Editorial: All that’s gold does not glitter
Saturday, March 11, 2006 | 7:29 a.m.
State environmental officials have enacted regulations for airborne mercury emissions from gold mining operations, drawing support from the mining industry and the ire of environmentalists.
The state Environmental Commission on Wednesday enacted rules that require mines to better monitor and test for airborne mercury emissions and report the results to the state once a year. Previously, such monitoring and reports were voluntary.
Environmentalists say the new regulations fall short by failing to mandate reductions or set limits on mercury emissions. "The companies are left to monitor themselves. Self-regulation is not enough to protect the health of our communities," Elyssa Rosen of Great Basin Mine Watch told the Associated Press.
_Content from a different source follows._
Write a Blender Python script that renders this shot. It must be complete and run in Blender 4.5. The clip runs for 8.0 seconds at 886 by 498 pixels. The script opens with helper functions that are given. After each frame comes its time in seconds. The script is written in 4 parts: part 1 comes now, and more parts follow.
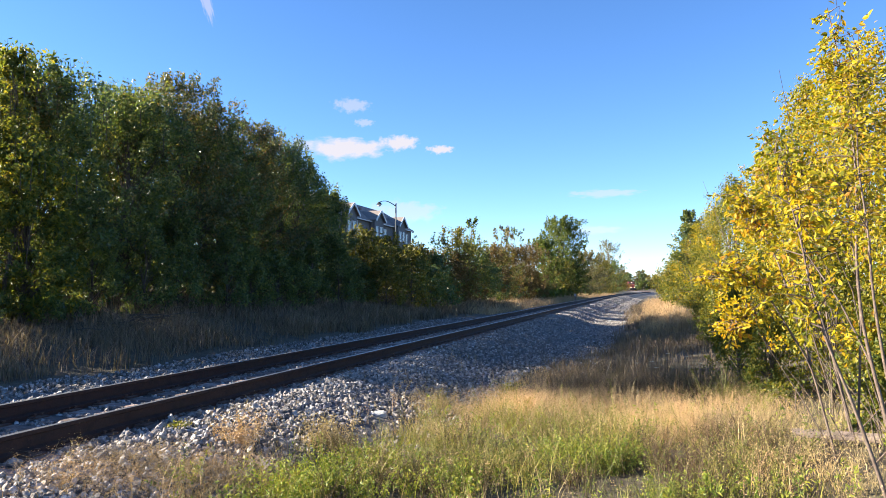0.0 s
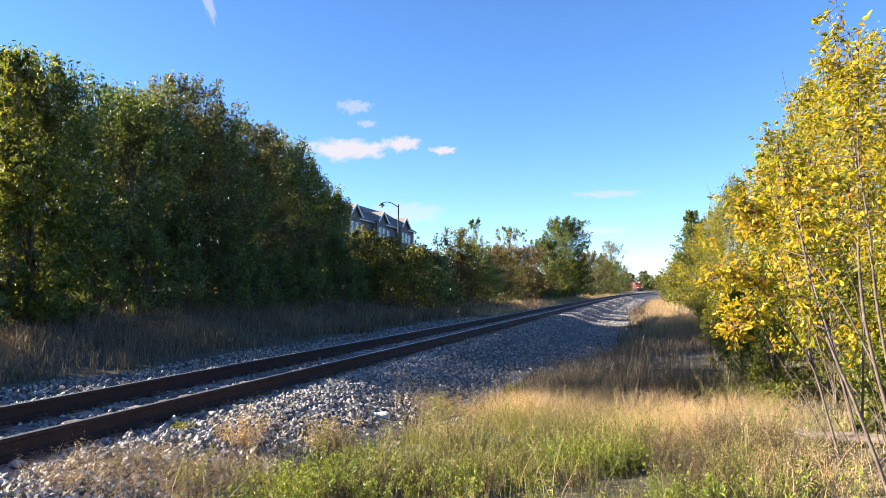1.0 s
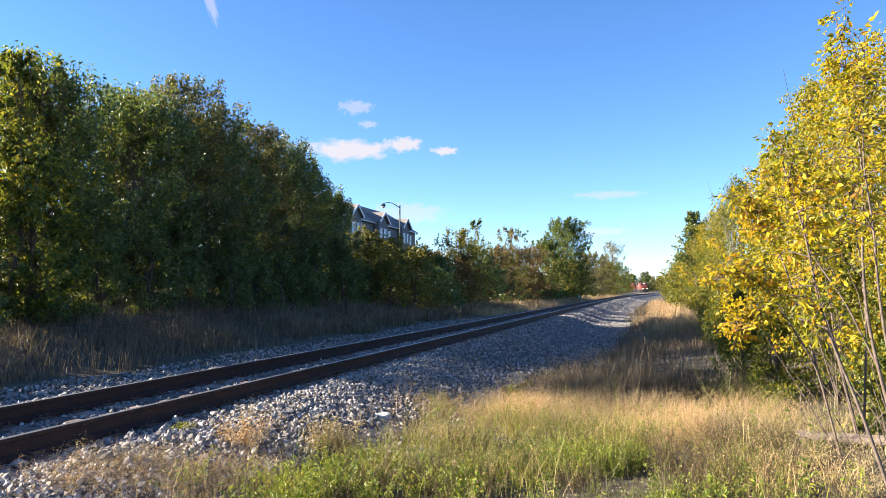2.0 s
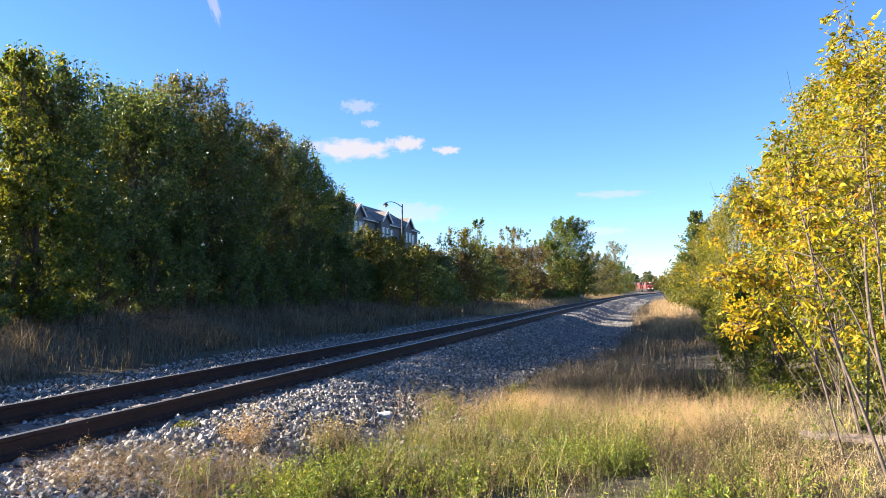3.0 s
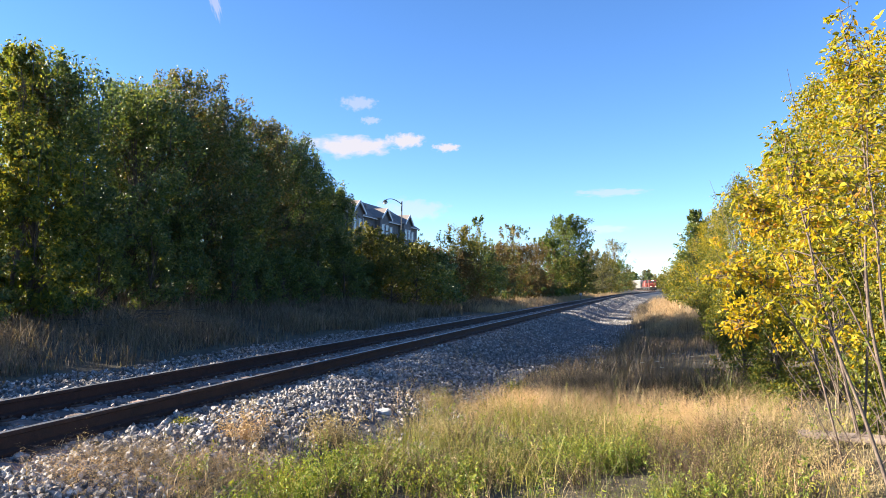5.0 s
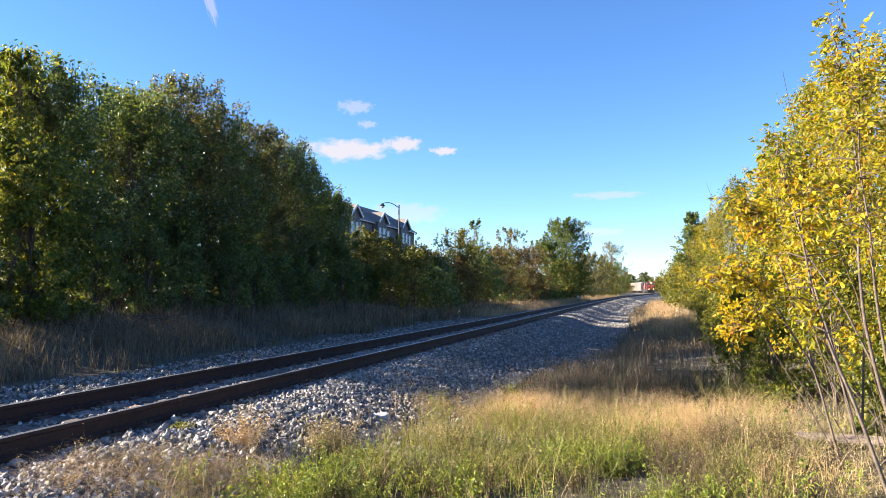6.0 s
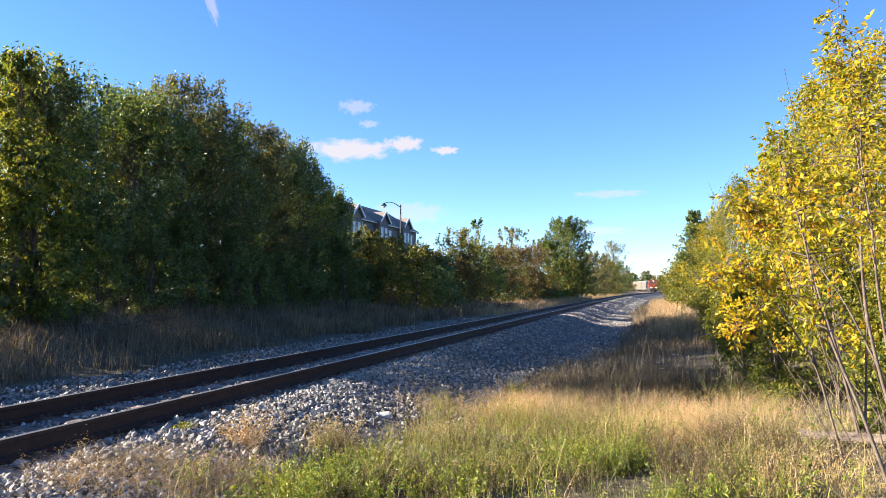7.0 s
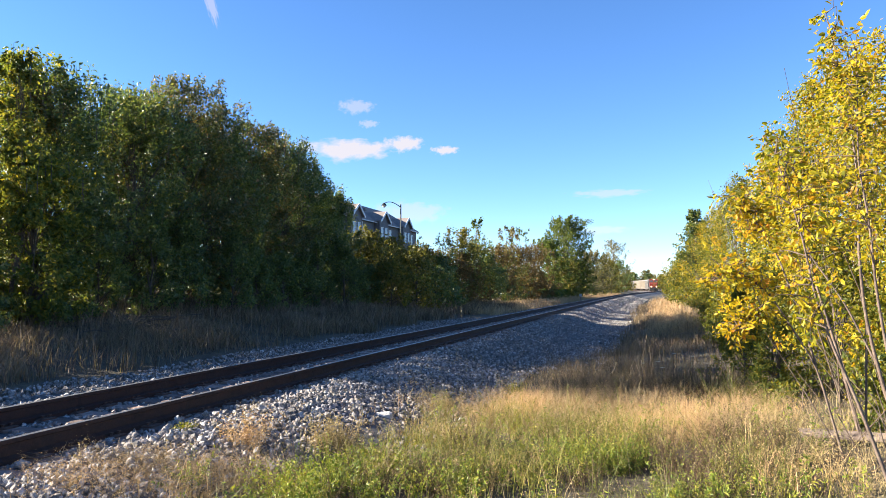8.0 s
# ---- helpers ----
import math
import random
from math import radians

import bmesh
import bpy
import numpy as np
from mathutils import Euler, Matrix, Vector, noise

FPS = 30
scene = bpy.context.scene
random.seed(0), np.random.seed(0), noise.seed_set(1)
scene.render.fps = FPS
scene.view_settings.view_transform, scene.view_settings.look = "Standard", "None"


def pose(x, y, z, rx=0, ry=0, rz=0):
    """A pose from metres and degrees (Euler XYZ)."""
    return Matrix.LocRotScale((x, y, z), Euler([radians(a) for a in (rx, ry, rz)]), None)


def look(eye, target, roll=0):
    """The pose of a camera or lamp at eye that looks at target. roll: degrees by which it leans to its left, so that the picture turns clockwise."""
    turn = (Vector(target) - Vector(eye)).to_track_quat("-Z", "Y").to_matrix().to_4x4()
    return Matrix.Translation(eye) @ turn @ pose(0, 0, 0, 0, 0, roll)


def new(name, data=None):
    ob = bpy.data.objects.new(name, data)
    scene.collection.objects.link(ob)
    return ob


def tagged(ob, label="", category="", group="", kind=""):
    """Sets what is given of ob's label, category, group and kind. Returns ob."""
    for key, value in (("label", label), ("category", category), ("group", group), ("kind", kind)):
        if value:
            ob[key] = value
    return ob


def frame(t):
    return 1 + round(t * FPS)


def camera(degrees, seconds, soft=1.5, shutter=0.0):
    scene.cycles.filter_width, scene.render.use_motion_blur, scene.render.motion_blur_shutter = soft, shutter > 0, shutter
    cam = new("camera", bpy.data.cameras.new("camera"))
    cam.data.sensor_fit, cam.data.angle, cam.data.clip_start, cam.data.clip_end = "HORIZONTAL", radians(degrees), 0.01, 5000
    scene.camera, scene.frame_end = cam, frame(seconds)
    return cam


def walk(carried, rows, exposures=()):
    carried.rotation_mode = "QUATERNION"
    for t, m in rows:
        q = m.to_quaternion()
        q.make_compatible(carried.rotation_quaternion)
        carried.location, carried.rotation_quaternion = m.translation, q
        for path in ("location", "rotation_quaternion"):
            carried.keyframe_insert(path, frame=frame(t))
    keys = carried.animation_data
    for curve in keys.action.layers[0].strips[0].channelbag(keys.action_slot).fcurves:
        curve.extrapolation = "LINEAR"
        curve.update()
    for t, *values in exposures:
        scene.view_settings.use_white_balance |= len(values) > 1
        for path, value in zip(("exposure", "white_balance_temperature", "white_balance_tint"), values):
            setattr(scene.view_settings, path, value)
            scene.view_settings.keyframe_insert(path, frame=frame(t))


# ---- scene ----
# Metres; rail tops are z = 0, the near track runs along +y, the camera is held by a bystander beside it.
EYE = (0.0, 0.0, 1.33)
cam = camera(66, 8.0, soft=0.8)
walk(cam, [
    (0.0, pose(*EYE, 93.267, -0.036, 16.532)),
    (0.5, pose(*EYE, 93.268, 0.013, 16.651)),
    (1.0, pose(*EYE, 93.347, 0.041, 16.753)),
    (1.5, pose(*EYE, 93.413, 0.000, 16.800)),
    (3.0, pose(*EYE, 93.335, -0.118, 17.055)),
    (3.5, pose(*EYE, 93.289, -0.193, 17.159)),
    (4.0, pose(*EYE, 93.148, -0.303, 17.207)),
    (4.5, pose(*EYE, 93.020, -0.484, 17.054)),
    (6.0, pose(*EYE, 93.403, -0.145, 16.777)),
    (6.5, pose(*EYE, 93.417, -0.017, 16.877)),
    (7.0, pose(*EYE, 93.353, 0.060, 16.945)),
    (7.5, pose(*EYE, 93.301, 0.150, 16.972)),
    (8.0, pose(*EYE, 93.325, 0.206, 16.967)),
])

# ---- light ----
SUN_EL, SUN_AHEAD = 21.5, -14.0    # height of the sun; how far ahead of due left it stands
world = bpy.data.worlds.new("world")
scene.world = world
world.use_nodes = True
wn = world.node_tree.nodes
sky = wn.new("ShaderNodeTexSky")
sky.sky_type = "NISHITA"
sky.sun_disc = False
sky.sun_elevation = radians(SUN_EL)
sky.sun_rotation = radians(-90 + SUN_AHEAD)
sky.altitude = 1900
sky.air_density, sky.dust_density, sky.ozone_density = 1.0, 0.06, 3.0
wn["Background"].inputs["Strength"].default_value = 0.059
clear = wn.new("ShaderNodeHueSaturation")
clear.inputs["Saturation"].default_value = 1.12
world.node_tree.links.new(sky.outputs[0], clear.inputs["Color"])
tint = wn.new("ShaderNodeMix")
tint.data_type, tint.blend_type = "RGBA", "MULTIPLY"
tint.inputs[0].default_value, tint.inputs[7].default_value = 1.0, (0.9, 0.96, 1.1, 1)
world.node_tree.links.new(clear.outputs[0], tint.inputs[6])
world.node_tree.links.new(tint.outputs[2], wn["Background"].inputs["Color"])
sun_data = bpy.data.lights.new("sun", "SUN")
sun_data.energy, sun_data.angle, sun_data.color = 5.0, radians(0.55), (1.0, 0.89, 0.72)
sun_ob = new("sun", sun_data)
to_sun = Vector((-math.cos(radians(SUN_EL)) * math.cos(radians(SUN_AHEAD)), math.cos(radians(SUN_EL)) * math.sin(radians(SUN_AHEAD)), math.sin(radians(SUN_EL))))
sun_ob.matrix_world = look(to_sun * 60, (0, 0, 0))
scene.view_settings.exposure = 2.25

# ---- materials ----
rng = np.random.default_rng(7)


def mat_base(name):
    m = bpy.data.materials.new(name)
    m.use_nodes = True
    nt = m.node_tree
    return m, nt, nt.nodes["Principled BSDF"], nt.nodes["Material Output"]


def ramp(nt, fac, colours, positions=None):
    r = nt.nodes.new("ShaderNodeValToRGB")
    n = len(colours)
    while len(r.color_ramp.elements) < n:
        r.color_ramp.elements.new(0.5)
    for i, c in enumerate(colours):
        r.color_ramp.elements[i].position = positions[i] if positions else i / max(1, n - 1)
        r.color_ramp.elements[i].color = (*c, 1)
    nt.links.new(fac, r.inputs[0])
    return r.outputs[0]


def noise_node(nt, scale, detail=4, rough=0.6, space="Object"):
    tc = nt.nodes.new("ShaderNodeTexCoord")
    n = nt.nodes.new("ShaderNodeTexNoise")
    n.inputs["Scale"].default_value, n.inputs["Detail"].default_value, n.inputs["Roughness"].default_value = scale, detail, rough
    nt.links.new(tc.outputs[space], n.inputs["Vector"])
    return n.outputs["Fac"]


def mixed(nt, fac, a, b, kind="MIX"):
    n = nt.nodes.new("ShaderNodeMix")
    n.data_type, n.blend_type = "RGBA", kind
    for socket, v in ((n.inputs[0], fac), (n.inputs[6], a), (n.inputs[7], b)):
        if isinstance(v, (int, float)):
            socket.default_value = v
        elif isinstance(v, tuple):
            socket.default_value = (*v, 1)
        else:
            nt.links.new(v, socket)
    return n.outputs[2]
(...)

An Environmental Protection Agency report says Nevada mines have, over the past 25 years, discharged about 100 tons of mercury into the environment. The substance typically is released during refining processes. Conservation groups say mercury from Nevada's mines has poisoned fish and bird populations in Nevada and in neighboring states such as Idaho and Utah.
Nevada regulators and mining industry officials assert that no link has been proven between Nevada's mines and mercury levels in these other areas. But that doesn't mean that they aren't linked. Leo Drozdoff, administrator of the Nevada Division of Environmental Protection, told the AP that "much more research needs to be done to identify specific sources of mercury emission, how the mercury travels through the environment and what its potential impacts might be."
What are they waiting for? If these new regulations fall short of protecting our environment from mercury's harmful effects, we won't know it until there is adequate research. And that should not be left to the mining industry to provide.